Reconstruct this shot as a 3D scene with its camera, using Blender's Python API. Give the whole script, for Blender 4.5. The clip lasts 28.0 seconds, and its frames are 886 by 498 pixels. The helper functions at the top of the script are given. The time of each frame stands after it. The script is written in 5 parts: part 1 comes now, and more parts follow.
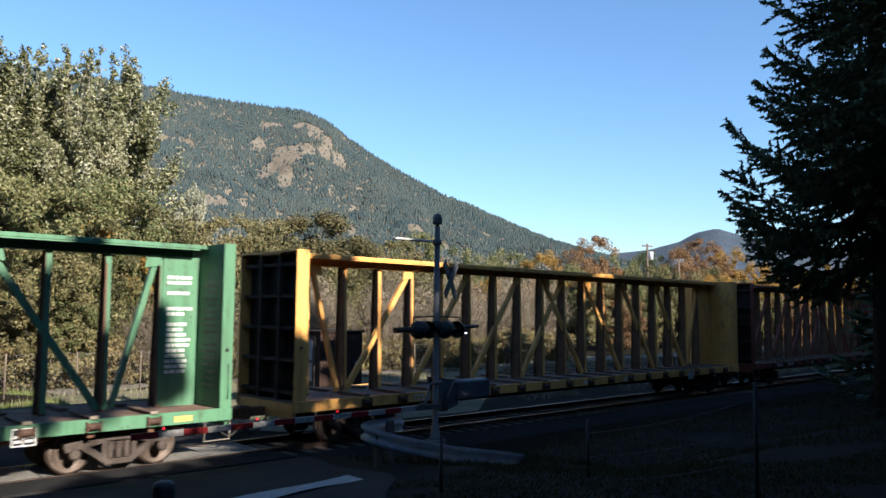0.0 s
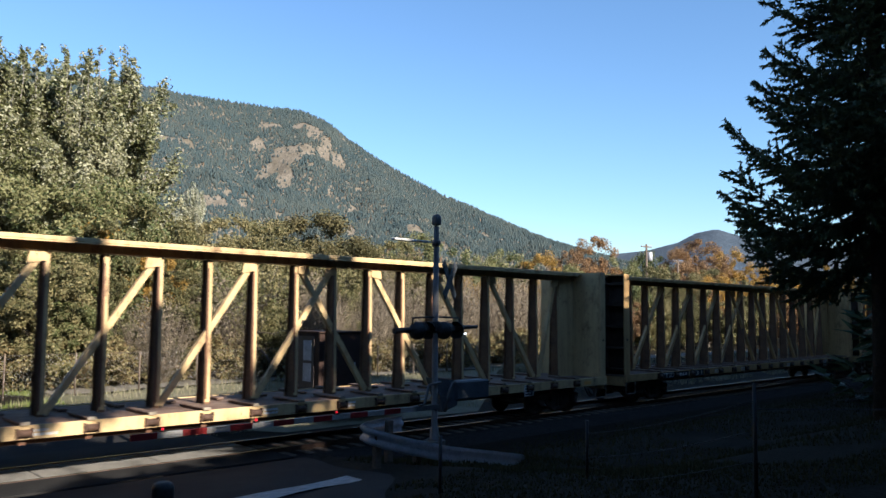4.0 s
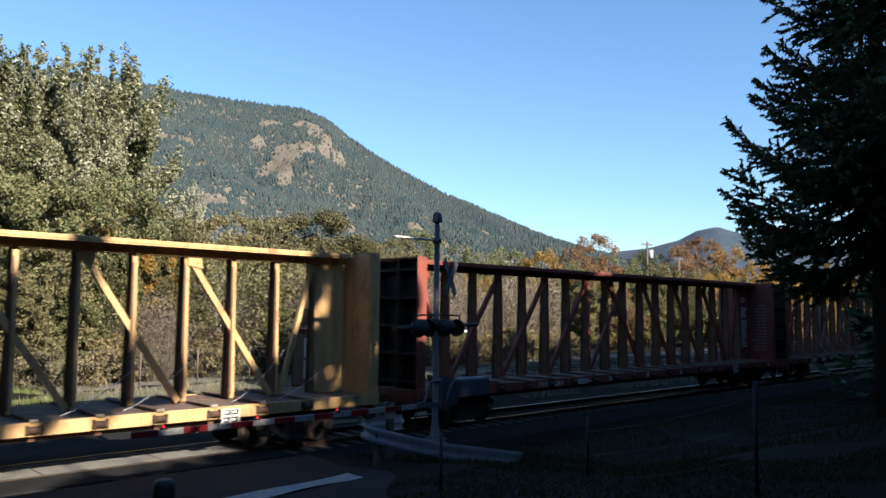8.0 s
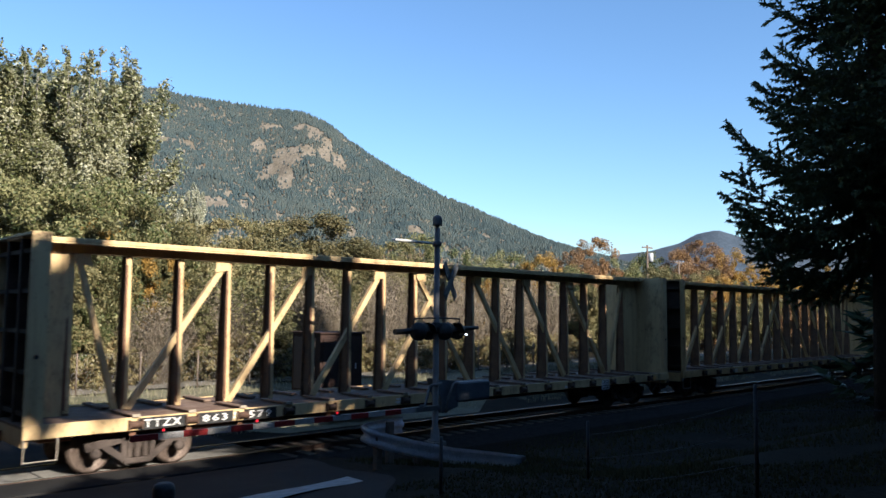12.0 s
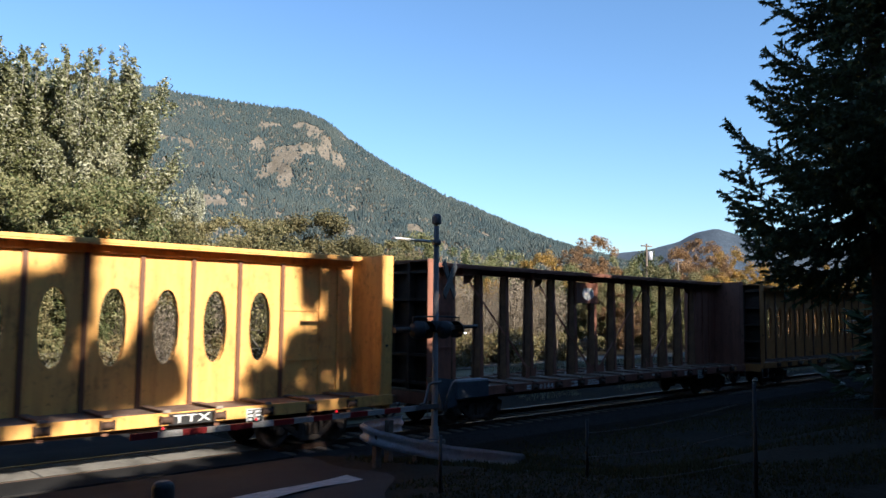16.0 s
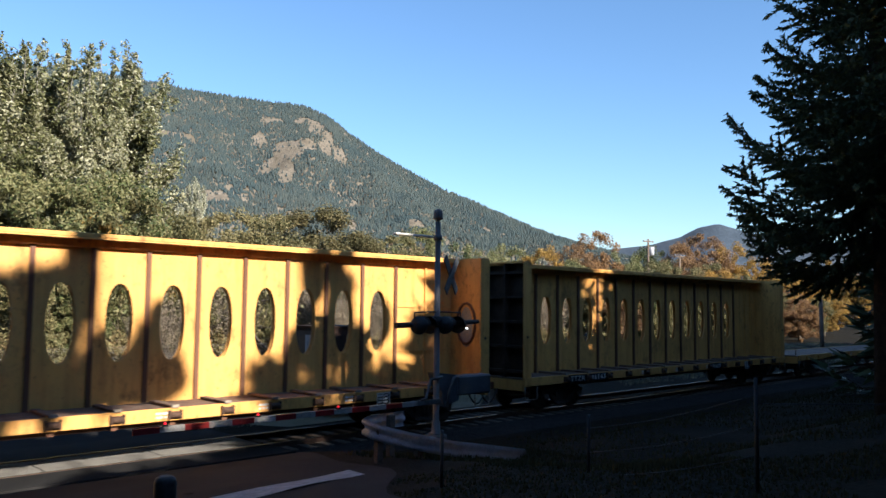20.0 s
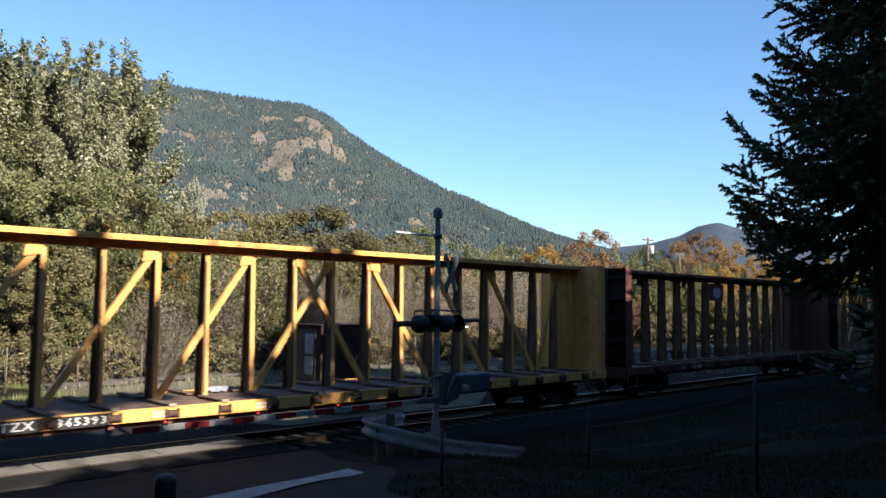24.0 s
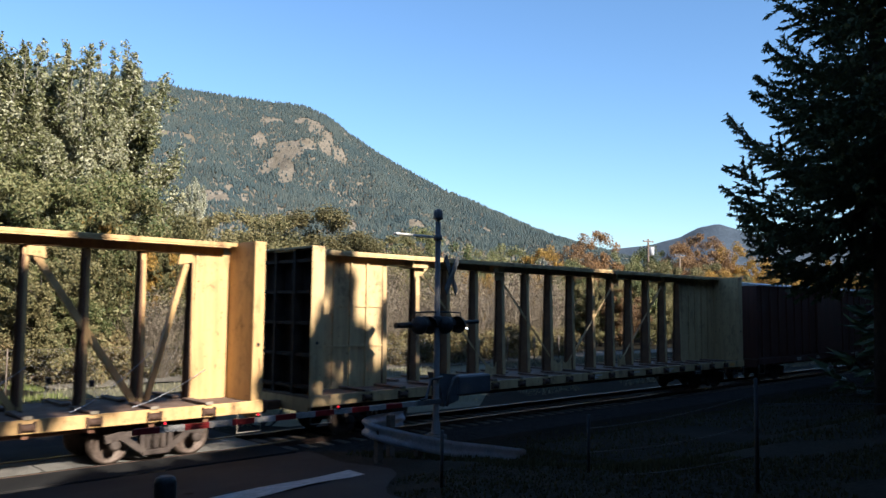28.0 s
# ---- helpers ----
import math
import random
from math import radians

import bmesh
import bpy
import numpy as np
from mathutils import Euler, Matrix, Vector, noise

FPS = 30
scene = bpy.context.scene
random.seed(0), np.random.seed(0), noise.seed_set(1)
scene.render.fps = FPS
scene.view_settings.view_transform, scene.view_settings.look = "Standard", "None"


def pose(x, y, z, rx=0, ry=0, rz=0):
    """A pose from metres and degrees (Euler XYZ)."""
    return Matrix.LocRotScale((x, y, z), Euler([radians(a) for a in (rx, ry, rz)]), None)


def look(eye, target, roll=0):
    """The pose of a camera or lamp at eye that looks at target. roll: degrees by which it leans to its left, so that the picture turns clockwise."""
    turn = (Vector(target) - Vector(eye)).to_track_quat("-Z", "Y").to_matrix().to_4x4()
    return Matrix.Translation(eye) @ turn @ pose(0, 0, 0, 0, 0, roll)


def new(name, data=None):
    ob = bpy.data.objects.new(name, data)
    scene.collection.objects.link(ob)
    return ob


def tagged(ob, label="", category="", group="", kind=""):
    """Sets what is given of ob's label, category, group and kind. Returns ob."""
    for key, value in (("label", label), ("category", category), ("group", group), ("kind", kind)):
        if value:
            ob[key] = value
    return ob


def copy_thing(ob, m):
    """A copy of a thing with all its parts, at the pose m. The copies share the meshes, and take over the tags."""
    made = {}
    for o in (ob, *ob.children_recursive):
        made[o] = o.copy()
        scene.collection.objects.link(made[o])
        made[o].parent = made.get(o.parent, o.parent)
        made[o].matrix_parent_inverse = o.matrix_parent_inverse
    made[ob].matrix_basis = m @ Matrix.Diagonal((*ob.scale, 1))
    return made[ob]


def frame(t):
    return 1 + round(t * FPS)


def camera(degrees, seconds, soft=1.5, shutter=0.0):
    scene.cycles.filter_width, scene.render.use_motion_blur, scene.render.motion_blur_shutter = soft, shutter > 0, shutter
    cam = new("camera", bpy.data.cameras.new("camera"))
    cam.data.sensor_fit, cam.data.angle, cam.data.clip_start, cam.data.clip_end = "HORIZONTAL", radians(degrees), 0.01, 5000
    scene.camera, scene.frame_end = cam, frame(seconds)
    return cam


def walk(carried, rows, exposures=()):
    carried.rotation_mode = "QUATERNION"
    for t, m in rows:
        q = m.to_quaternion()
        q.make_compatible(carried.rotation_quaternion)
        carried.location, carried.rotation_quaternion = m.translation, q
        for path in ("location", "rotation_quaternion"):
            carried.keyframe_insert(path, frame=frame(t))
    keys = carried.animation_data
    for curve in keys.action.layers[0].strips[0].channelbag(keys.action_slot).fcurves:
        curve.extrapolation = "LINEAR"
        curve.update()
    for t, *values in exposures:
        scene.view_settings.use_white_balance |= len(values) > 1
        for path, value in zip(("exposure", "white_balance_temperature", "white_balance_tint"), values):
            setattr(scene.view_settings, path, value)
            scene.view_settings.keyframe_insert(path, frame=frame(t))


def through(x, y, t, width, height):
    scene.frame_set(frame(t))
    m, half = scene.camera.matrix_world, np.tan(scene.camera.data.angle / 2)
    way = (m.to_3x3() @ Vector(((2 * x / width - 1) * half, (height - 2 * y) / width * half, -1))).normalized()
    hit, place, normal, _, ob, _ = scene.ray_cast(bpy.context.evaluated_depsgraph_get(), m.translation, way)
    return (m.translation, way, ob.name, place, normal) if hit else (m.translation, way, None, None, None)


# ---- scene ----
════
The problem
Repeat all of the data above word for word, minus the pictures.

Output for this task
Reconstruct this shot as a 3D scene with its camera, using Blender's Python API. Give the whole script, for Blender 4.5. The clip lasts 28.0 seconds, and its frames are 886 by 498 pixels. The helper functions at the top of the script are given. The time of each frame stands after it. The script is written in 5 parts: part 1 comes now, and more parts follow.
0.0 s
4.0 s
8.0 s
12.0 s
16.0 s
20.0 s
24.0 s
28.0 s
# ---- helpers ----
import math
import random
from math import radians

import bmesh
import bpy
import numpy as np
from mathutils import Euler, Matrix, Vector, noise

FPS = 30
scene = bpy.context.scene
random.seed(0), np.random.seed(0), noise.seed_set(1)
scene.render.fps = FPS
scene.view_settings.view_transform, scene.view_settings.look = "Standard", "None"


def pose(x, y, z, rx=0, ry=0, rz=0):
    """A pose from metres and degrees (Euler XYZ)."""
    return Matrix.LocRotScale((x, y, z), Euler([radians(a) for a in (rx, ry, rz)]), None)


def look(eye, target, roll=0):
    """The pose of a camera or lamp at eye that looks at target. roll: degrees by which it leans to its left, so that the picture turns clockwise."""
    turn = (Vector(target) - Vector(eye)).to_track_quat("-Z", "Y").to_matrix().to_4x4()
    return Matrix.Translation(eye) @ turn @ pose(0, 0, 0, 0, 0, roll)


def new(name, data=None):
    ob = bpy.data.objects.new(name, data)
    scene.collection.objects.link(ob)
    return ob


def tagged(ob, label="", category="", group="", kind=""):
    """Sets what is given of ob's label, category, group and kind. Returns ob."""
    for key, value in (("label", label), ("category", category), ("group", group), ("kind", kind)):
        if value:
            ob[key] = value
    return ob


def copy_thing(ob, m):
    """A copy of a thing with all its parts, at the pose m. The copies share the meshes, and take over the tags."""
    made = {}
    for o in (ob, *ob.children_recursive):
        made[o] = o.copy()
        scene.collection.objects.link(made[o])
        made[o].parent = made.get(o.parent, o.parent)
        made[o].matrix_parent_inverse = o.matrix_parent_inverse
    made[ob].matrix_basis = m @ Matrix.Diagonal((*ob.scale, 1))
    return made[ob]


def frame(t):
    return 1 + round(t * FPS)


def camera(degrees, seconds, soft=1.5, shutter=0.0):
    scene.cycles.filter_width, scene.render.use_motion_blur, scene.render.motion_blur_shutter = soft, shutter > 0, shutter
    cam = new("camera", bpy.data.cameras.new("camera"))
    cam.data.sensor_fit, cam.data.angle, cam.data.clip_start, cam.data.clip_end = "HORIZONTAL", radians(degrees), 0.01, 5000
    scene.camera, scene.frame_end = cam, frame(seconds)
    return cam


def walk(carried, rows, exposures=()):
    carried.rotation_mode = "QUATERNION"
    for t, m in rows:
        q = m.to_quaternion()
        q.make_compatible(carried.rotation_quaternion)
        carried.location, carried.rotation_quaternion = m.translation, q
        for path in ("location", "rotation_quaternion"):
            carried.keyframe_insert(path, frame=frame(t))
    keys = carried.animation_data
    for curve in keys.action.layers[0].strips[0].channelbag(keys.action_slot).fcurves:
        curve.extrapolation = "LINEAR"
        curve.update()
    for t, *values in exposures:
        scene.view_settings.use_white_balance |= len(values) > 1
        for path, value in zip(("exposure", "white_balance_temperature", "white_balance_tint"), values):
            setattr(scene.view_settings, path, value)
            scene.view_settings.keyframe_insert(path, frame=frame(t))


def through(x, y, t, width, height):
    scene.frame_set(frame(t))
    m, half = scene.camera.matrix_world, np.tan(scene.camera.data.angle / 2)
    way = (m.to_3x3() @ Vector(((2 * x / width - 1) * half, (height - 2 * y) / width * half, -1))).normalized()
    hit, place, normal, _, ob, _ = scene.ray_cast(bpy.context.evaluated_depsgraph_get(), m.translation, way)
    return (m.translation, way, ob.name, place, normal) if hit else (m.translation, way, None, None, None)


# ---- scene ----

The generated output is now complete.